REQUIRED WORK: Emit the exact text of every line from the line with "ob = bpy.data.objects.new(name, data)" to the line with "q.make_compatible(carried.rotation_quaternion)", both ends included. No other output is expected.

— BEGIN SUPPLIED MATERIAL —

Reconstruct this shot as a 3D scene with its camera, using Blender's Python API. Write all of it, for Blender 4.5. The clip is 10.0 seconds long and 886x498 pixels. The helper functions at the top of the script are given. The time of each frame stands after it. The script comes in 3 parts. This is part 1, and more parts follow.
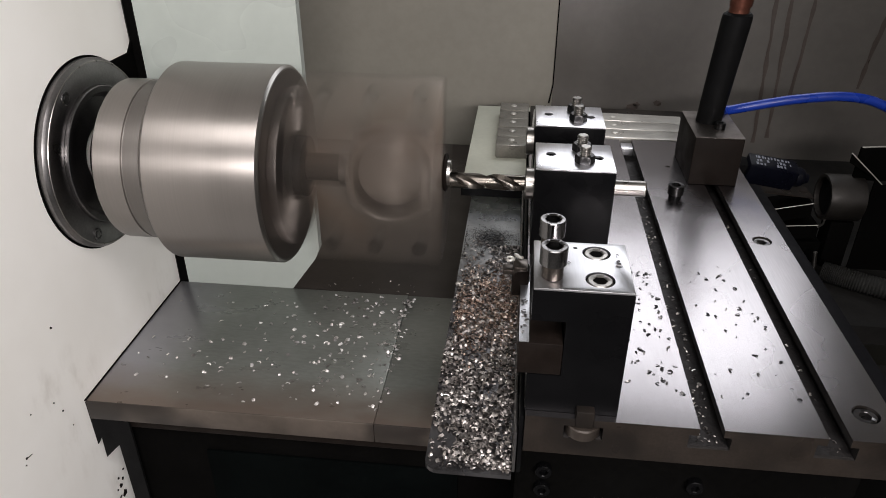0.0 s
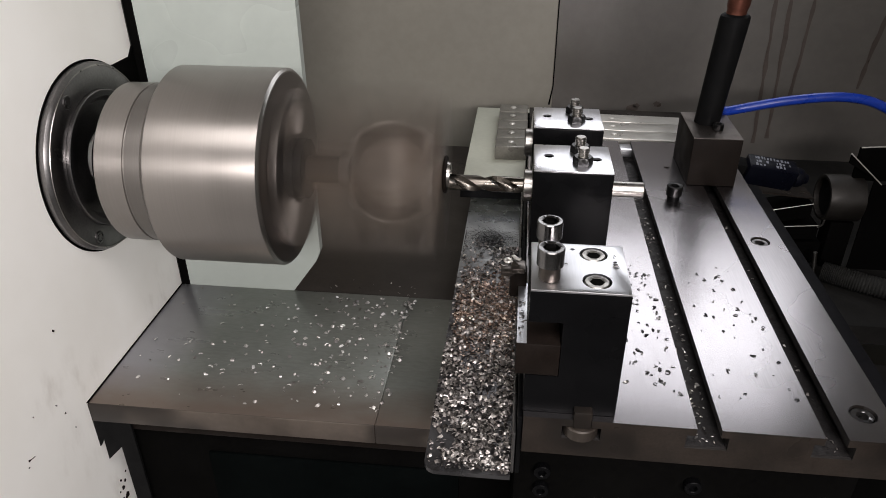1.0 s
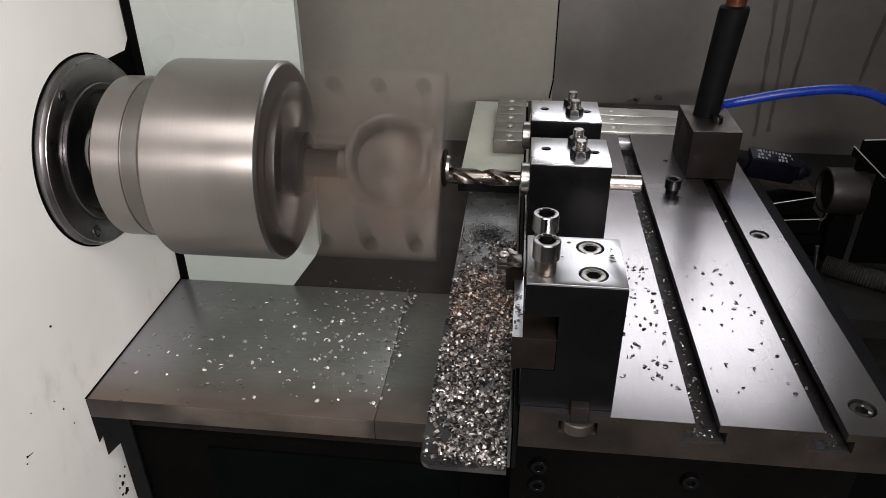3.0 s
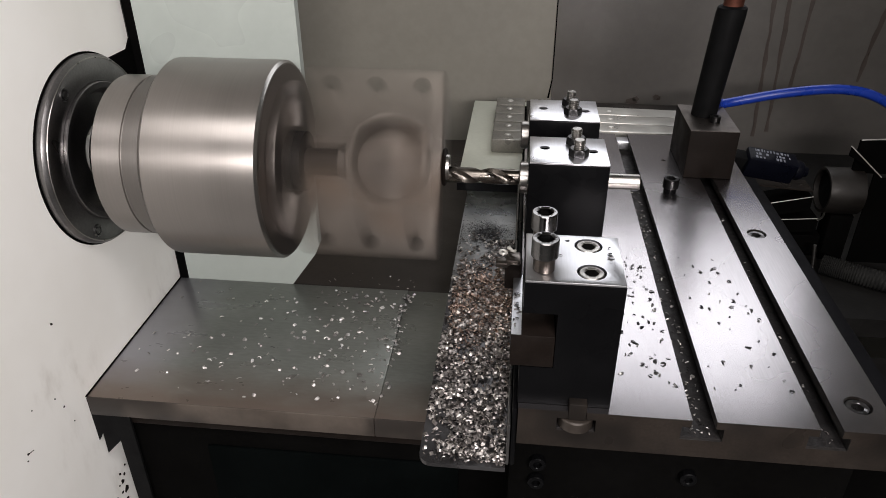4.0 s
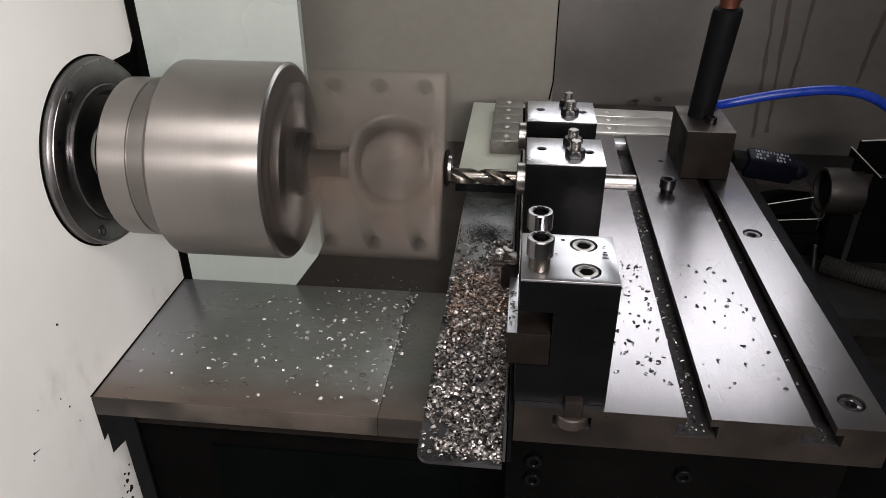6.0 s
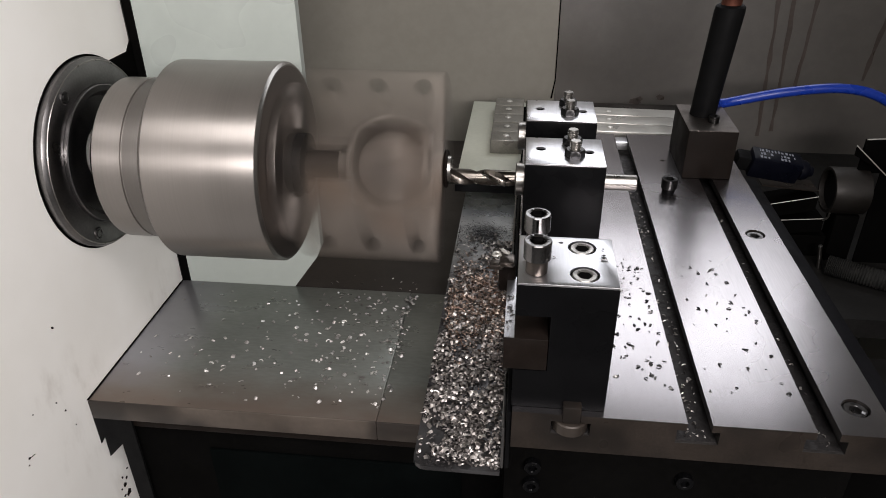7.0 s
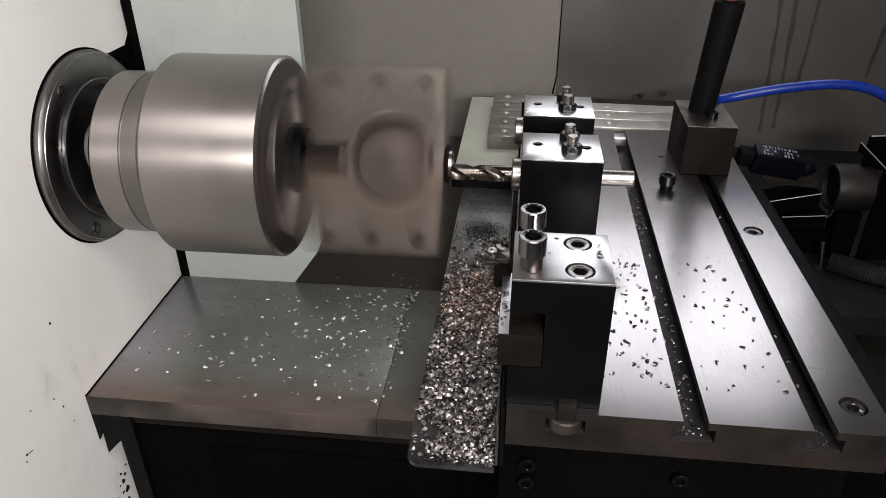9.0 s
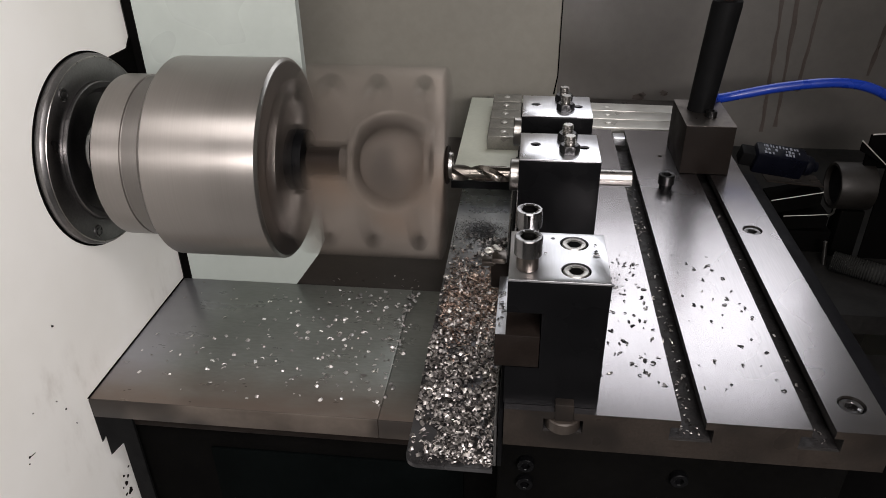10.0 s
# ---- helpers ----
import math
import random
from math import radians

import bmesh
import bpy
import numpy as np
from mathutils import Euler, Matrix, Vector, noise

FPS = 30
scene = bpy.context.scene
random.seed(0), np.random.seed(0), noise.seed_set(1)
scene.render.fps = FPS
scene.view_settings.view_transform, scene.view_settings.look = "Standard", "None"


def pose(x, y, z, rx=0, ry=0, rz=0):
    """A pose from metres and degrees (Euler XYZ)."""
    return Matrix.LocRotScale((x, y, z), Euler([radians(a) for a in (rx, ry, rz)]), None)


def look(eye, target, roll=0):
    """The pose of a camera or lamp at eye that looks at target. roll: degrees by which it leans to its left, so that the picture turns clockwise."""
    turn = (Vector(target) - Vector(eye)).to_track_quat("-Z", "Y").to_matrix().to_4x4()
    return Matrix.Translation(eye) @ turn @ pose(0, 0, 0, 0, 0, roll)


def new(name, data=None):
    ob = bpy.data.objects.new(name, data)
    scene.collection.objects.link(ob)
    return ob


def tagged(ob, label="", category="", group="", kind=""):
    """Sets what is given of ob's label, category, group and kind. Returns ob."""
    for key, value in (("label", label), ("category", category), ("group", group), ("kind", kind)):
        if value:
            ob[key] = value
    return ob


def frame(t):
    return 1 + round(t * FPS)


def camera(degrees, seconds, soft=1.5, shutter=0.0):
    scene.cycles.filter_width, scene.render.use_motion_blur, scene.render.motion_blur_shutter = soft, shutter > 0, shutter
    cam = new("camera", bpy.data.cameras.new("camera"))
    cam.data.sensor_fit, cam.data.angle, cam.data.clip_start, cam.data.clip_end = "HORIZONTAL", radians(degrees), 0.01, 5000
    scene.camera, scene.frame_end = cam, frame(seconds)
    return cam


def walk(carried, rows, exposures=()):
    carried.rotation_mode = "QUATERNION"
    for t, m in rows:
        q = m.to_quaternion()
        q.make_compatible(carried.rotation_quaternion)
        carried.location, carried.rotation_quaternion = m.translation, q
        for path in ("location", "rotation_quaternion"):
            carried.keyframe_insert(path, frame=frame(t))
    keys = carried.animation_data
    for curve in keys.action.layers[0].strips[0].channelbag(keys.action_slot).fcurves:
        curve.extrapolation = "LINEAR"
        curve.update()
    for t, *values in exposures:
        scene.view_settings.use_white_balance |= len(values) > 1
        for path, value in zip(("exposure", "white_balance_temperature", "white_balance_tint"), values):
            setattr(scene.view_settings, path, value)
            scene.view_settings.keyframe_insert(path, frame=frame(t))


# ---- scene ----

— END SUPPLIED MATERIAL —
— BEGIN SUPPLIED MATERIAL —

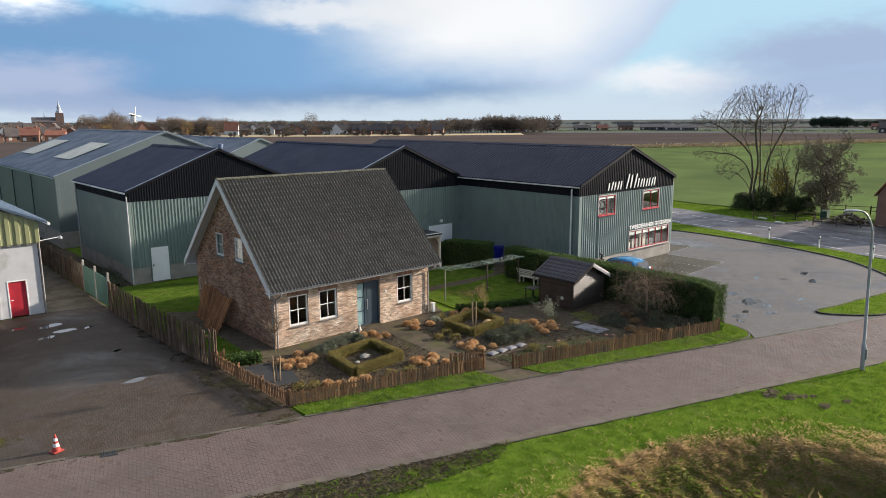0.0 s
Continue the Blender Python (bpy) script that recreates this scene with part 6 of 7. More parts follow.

— END SUPPLIED MATERIAL —
— BEGIN SUPPLIED MATERIAL —

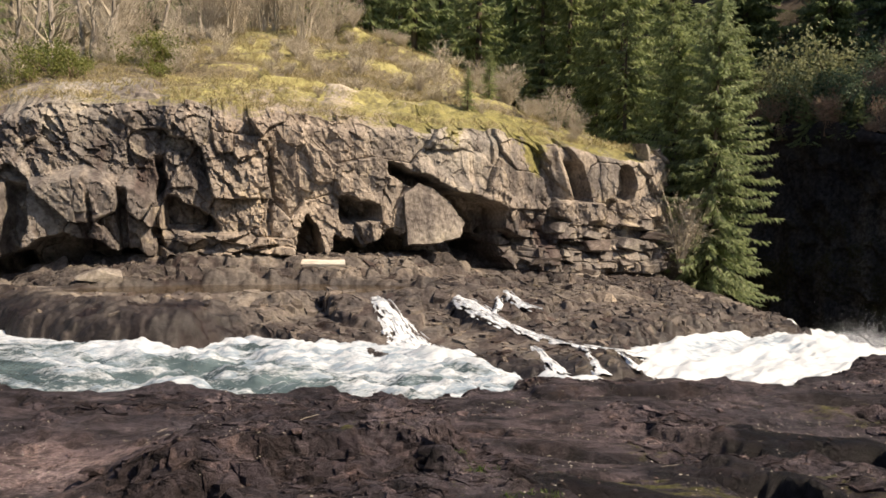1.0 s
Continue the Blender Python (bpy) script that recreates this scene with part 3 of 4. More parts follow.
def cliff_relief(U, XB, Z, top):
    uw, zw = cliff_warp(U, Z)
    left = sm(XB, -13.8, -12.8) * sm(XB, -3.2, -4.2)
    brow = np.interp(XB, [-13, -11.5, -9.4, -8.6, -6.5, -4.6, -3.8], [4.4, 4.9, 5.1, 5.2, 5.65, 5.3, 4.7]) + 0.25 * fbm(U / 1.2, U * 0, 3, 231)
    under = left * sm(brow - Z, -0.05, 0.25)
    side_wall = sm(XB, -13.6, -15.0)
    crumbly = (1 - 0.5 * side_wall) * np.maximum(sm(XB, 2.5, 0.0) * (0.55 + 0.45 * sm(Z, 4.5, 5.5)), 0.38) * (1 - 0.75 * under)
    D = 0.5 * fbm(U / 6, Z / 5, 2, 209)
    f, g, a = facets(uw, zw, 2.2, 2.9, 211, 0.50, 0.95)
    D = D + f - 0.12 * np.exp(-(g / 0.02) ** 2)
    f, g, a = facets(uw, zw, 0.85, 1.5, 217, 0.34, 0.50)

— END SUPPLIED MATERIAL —

ANSWER FOR THE TASK:
    ob = bpy.data.objects.new(name, data)
    scene.collection.objects.link(ob)
    return ob


def tagged(ob, label="", category="", group="", kind=""):
    """Sets what is given of ob's label, category, group and kind. Returns ob."""
    for key, value in (("label", label), ("category", category), ("group", group), ("kind", kind)):
        if value:
            ob[key] = value
    return ob


def frame(t):
    return 1 + round(t * FPS)


def camera(degrees, seconds, soft=1.5, shutter=0.0):
    scene.cycles.filter_width, scene.render.use_motion_blur, scene.render.motion_blur_shutter = soft, shutter > 0, shutter
    cam = new("camera", bpy.data.cameras.new("camera"))
    cam.data.sensor_fit, cam.data.angle, cam.data.clip_start, cam.data.clip_end = "HORIZONTAL", radians(degrees), 0.01, 5000
    scene.camera, scene.frame_end = cam, frame(seconds)
    return cam


def walk(carried, rows, exposures=()):
    carried.rotation_mode = "QUATERNION"
    for t, m in rows:
        q = m.to_quaternion()
        q.make_compatible(carried.rotation_quaternion)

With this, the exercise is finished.